Questions and Answers

  • What types of Machine Learning problems does data_dashboard work on?

    Currently classification, regression and multiclass problems are viable. Multilabel problem is not available.

  • How are the Model results calculated?

    Provided data is split into train and tests splits. Every time any Models search is initiated, Models are fit on a train portion of the data, but the scores are calculated on the test portion. However, the chosen Model (or the one set by you with set_and_fit method) is fit on all data.

  • What are the default models used for searches?

    You can inspect default models used here.

  • What are the default Transformers used?

    For Categorical Features:

    • SimpleImputer(strategy="most_frequent")

    • OneHotEncoder(handle_unknown="ignore")

    For Numerical Features:

    • SimpleImputer(strategy="median")

    • QuantileTransformer(output_distribution="normal")

    • StandardScaler()

  • Can I provide my own default models to GridSearch instead of those defined in models.py module?

    Yes! You can do it with models argument in create_dashboard method - you just need to provide your own dictionary object with Model class: param_grid pairs.

  • What to do when I am working on a NLP-related problem?

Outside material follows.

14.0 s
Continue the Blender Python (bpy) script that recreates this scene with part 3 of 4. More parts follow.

    At the time of building this library, I wasn’t experienced enough to tackle the NLP problem in any simplified, automated way. The best way to approach it would be to transform the data on your end and then provide transformed X and y to the Dashboard (with already_transformed_columns argument as needed).

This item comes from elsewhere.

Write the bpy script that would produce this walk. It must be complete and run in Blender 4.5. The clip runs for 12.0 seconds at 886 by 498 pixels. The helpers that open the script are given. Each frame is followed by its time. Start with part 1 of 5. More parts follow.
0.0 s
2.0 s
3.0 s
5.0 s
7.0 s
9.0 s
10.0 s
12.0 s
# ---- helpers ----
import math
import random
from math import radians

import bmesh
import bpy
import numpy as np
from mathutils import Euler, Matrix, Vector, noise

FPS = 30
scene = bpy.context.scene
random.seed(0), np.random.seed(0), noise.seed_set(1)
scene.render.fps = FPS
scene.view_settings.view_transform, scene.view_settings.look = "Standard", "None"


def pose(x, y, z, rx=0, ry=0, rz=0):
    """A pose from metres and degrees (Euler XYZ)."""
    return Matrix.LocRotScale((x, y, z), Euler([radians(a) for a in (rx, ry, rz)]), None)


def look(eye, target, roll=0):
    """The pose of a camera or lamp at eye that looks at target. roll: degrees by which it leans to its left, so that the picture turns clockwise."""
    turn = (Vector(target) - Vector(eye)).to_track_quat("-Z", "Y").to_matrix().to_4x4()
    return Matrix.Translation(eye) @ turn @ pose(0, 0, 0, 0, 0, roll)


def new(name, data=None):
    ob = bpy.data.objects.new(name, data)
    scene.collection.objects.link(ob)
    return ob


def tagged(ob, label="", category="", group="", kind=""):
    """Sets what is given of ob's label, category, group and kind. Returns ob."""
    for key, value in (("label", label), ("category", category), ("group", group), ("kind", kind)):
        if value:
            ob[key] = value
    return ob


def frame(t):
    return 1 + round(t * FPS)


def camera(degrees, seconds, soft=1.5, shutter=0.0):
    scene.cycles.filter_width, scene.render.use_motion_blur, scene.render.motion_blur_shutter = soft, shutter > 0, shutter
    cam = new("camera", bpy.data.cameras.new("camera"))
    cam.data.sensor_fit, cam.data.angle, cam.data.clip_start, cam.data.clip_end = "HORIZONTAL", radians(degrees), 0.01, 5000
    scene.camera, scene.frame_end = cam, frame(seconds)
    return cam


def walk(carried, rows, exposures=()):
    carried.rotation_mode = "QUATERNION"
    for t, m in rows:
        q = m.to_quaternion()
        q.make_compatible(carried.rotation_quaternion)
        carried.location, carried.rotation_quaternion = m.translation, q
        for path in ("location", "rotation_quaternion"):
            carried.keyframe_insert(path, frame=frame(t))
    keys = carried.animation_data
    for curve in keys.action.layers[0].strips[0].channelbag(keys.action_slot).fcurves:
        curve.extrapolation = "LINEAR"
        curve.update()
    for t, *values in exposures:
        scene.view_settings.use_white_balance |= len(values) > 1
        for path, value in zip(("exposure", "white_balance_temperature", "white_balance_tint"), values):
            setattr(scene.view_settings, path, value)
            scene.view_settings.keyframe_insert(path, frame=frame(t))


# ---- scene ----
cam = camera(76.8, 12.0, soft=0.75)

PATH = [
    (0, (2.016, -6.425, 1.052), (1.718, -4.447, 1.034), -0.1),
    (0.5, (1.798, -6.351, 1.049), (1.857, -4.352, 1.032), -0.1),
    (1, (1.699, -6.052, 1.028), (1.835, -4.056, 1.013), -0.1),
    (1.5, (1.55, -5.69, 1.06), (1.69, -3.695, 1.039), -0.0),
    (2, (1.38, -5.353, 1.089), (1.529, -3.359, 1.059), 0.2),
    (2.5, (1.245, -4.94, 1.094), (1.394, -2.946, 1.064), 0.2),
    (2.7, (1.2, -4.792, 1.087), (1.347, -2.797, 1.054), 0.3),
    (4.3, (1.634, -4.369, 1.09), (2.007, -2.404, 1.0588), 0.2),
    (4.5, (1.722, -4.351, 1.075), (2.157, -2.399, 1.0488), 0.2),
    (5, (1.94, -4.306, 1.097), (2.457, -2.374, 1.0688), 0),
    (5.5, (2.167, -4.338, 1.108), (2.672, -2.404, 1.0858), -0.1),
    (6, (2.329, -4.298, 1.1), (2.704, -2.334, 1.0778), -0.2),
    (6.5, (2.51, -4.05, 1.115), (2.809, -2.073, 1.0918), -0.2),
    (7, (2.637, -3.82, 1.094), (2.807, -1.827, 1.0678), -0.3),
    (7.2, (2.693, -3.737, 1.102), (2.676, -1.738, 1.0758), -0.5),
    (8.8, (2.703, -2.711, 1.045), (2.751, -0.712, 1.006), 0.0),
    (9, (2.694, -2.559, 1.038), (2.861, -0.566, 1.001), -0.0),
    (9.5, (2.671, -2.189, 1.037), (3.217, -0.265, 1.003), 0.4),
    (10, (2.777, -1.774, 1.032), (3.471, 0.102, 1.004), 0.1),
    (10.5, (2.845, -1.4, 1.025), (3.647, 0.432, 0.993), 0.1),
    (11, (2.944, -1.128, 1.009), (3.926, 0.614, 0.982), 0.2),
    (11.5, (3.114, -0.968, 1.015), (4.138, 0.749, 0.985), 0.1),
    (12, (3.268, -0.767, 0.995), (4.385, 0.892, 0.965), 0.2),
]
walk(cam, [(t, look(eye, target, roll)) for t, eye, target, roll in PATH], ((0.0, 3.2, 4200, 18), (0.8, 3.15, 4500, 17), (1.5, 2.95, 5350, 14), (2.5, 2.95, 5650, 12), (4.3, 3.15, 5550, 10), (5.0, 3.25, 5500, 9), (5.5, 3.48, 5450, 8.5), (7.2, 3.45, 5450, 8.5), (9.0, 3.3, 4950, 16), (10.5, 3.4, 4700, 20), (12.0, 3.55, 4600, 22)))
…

  • Why did you decide on HTML static files instead of server-client architecture (e.g. with bokeh server)?

    Two main reasons:

    • I wanted to have a lightweight HTML output that doesn’t rely on any server processes (either localhost or regular ones);

    • I have done something similar in my other project and I wanted to try something new.

Known Issues / Problems

  • Multilabel problem type is currently not supported.

  • Features subpage might get laggy when trying to change feature selection and when number of all features in the data is high.

  • CSS/HTML might get wonky sometimes.